» STATED PROBLEM
Provide only the number of lines in the data below that contain the word "over".

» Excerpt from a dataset

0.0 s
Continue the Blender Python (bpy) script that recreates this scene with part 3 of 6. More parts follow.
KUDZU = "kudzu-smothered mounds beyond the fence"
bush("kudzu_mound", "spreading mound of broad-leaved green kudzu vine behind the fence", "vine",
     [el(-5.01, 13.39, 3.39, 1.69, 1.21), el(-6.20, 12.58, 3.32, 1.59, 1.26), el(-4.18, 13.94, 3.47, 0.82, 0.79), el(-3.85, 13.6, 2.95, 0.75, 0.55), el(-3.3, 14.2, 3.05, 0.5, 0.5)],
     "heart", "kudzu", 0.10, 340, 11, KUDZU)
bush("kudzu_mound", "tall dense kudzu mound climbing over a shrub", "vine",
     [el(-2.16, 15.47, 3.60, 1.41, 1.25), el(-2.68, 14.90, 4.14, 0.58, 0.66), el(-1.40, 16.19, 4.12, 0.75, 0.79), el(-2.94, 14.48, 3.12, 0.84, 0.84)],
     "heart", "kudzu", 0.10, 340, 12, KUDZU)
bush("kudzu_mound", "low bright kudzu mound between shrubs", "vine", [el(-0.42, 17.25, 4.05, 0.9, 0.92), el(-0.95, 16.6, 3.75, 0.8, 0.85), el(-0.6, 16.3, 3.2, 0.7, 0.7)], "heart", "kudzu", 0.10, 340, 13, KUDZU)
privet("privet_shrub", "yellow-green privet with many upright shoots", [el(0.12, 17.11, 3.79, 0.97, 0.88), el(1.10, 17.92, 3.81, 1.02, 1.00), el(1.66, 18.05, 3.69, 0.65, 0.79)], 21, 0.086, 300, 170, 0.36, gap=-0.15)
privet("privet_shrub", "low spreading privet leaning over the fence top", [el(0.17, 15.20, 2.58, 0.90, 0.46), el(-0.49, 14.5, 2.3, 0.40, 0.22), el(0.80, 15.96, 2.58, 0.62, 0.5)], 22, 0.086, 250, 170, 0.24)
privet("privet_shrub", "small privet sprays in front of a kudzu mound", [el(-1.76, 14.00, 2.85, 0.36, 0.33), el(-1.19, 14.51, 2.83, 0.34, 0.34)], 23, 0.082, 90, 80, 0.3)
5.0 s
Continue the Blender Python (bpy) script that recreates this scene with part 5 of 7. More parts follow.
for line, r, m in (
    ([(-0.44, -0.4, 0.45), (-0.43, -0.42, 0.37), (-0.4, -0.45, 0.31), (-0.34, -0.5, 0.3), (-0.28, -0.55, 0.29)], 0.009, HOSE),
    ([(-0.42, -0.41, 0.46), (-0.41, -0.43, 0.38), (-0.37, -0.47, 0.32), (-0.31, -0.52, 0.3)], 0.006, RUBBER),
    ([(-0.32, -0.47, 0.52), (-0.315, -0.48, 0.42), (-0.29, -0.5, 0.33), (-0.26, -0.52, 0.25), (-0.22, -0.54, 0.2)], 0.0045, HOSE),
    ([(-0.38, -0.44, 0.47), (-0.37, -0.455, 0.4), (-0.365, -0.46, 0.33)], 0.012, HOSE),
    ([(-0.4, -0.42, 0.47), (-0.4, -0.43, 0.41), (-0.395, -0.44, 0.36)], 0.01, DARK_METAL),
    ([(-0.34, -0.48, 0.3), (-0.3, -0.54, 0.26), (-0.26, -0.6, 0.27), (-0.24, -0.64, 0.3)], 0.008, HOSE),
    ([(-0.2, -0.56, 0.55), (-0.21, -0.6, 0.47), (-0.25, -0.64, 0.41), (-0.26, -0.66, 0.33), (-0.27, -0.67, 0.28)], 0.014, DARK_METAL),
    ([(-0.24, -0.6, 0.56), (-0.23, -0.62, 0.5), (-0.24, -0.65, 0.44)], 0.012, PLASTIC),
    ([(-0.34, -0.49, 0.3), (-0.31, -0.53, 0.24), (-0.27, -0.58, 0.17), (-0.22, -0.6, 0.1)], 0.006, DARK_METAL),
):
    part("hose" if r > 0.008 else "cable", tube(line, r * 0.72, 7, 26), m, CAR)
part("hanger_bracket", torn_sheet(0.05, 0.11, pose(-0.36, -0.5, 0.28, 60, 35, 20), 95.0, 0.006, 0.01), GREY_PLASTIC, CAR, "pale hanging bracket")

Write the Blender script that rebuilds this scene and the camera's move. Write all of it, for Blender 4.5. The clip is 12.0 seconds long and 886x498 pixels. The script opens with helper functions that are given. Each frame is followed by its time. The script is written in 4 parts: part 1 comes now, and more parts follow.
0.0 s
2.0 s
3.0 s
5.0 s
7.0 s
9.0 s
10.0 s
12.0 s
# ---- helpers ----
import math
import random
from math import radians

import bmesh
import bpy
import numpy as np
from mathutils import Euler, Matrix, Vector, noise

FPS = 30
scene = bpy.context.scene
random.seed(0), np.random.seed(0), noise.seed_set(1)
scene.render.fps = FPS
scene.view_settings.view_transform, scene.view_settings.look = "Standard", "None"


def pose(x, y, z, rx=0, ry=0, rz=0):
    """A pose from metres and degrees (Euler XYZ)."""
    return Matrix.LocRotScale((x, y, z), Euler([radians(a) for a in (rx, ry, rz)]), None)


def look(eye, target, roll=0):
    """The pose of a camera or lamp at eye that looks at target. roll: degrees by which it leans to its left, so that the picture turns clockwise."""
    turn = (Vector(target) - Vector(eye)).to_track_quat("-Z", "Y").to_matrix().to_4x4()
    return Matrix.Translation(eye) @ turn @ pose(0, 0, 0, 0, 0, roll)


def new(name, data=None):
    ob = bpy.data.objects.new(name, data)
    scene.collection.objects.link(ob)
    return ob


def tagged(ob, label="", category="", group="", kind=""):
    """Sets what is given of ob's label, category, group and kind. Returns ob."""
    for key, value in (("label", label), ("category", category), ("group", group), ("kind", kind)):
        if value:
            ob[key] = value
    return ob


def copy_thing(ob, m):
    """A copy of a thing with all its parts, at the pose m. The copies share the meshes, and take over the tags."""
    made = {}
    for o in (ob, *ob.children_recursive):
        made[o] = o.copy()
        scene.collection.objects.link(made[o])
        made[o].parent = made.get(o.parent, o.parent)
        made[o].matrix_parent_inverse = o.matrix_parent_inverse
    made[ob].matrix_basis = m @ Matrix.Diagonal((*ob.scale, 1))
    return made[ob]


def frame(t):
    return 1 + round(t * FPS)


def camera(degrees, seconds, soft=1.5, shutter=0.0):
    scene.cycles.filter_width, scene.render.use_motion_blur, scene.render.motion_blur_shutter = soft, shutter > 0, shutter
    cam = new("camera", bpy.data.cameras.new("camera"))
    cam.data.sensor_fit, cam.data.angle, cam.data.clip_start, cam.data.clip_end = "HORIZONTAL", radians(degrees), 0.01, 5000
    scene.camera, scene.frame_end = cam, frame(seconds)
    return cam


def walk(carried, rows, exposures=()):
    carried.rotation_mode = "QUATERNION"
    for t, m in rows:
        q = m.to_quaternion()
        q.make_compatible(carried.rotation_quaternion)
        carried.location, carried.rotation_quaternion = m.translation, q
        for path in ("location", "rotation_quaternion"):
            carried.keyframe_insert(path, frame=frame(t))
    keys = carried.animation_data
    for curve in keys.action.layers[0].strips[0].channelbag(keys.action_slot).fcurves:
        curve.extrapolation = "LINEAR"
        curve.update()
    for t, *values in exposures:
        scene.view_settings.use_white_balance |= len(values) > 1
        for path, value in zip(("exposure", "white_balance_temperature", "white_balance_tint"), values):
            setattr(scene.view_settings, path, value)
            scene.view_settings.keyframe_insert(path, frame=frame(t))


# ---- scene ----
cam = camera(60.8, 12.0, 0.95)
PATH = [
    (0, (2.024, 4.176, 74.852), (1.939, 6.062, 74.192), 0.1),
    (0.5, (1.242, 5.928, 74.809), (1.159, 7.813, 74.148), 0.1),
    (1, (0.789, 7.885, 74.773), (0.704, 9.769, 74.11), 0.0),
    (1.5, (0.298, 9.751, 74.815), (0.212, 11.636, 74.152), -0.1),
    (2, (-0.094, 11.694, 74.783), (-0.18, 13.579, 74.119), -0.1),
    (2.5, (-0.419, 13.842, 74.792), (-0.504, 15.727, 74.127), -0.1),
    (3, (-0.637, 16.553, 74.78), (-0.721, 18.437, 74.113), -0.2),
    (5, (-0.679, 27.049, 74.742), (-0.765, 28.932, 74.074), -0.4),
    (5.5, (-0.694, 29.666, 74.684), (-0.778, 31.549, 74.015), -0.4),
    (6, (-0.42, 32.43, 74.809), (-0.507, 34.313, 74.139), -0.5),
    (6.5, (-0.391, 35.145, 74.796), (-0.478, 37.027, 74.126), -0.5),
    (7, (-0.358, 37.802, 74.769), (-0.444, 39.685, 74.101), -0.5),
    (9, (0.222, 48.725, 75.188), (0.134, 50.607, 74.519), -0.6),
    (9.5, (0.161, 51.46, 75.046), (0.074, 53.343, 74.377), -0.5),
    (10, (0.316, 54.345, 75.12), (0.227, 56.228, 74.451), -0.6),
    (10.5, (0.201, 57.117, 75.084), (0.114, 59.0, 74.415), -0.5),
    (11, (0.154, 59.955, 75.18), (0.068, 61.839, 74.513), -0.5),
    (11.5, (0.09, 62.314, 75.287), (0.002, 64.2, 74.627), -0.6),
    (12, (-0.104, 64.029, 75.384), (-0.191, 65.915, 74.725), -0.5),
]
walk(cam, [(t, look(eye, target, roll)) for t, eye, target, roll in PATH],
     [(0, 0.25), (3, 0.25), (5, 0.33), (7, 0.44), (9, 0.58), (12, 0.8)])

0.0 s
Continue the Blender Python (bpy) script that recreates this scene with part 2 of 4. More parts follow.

» SOLVED EXERCISE
3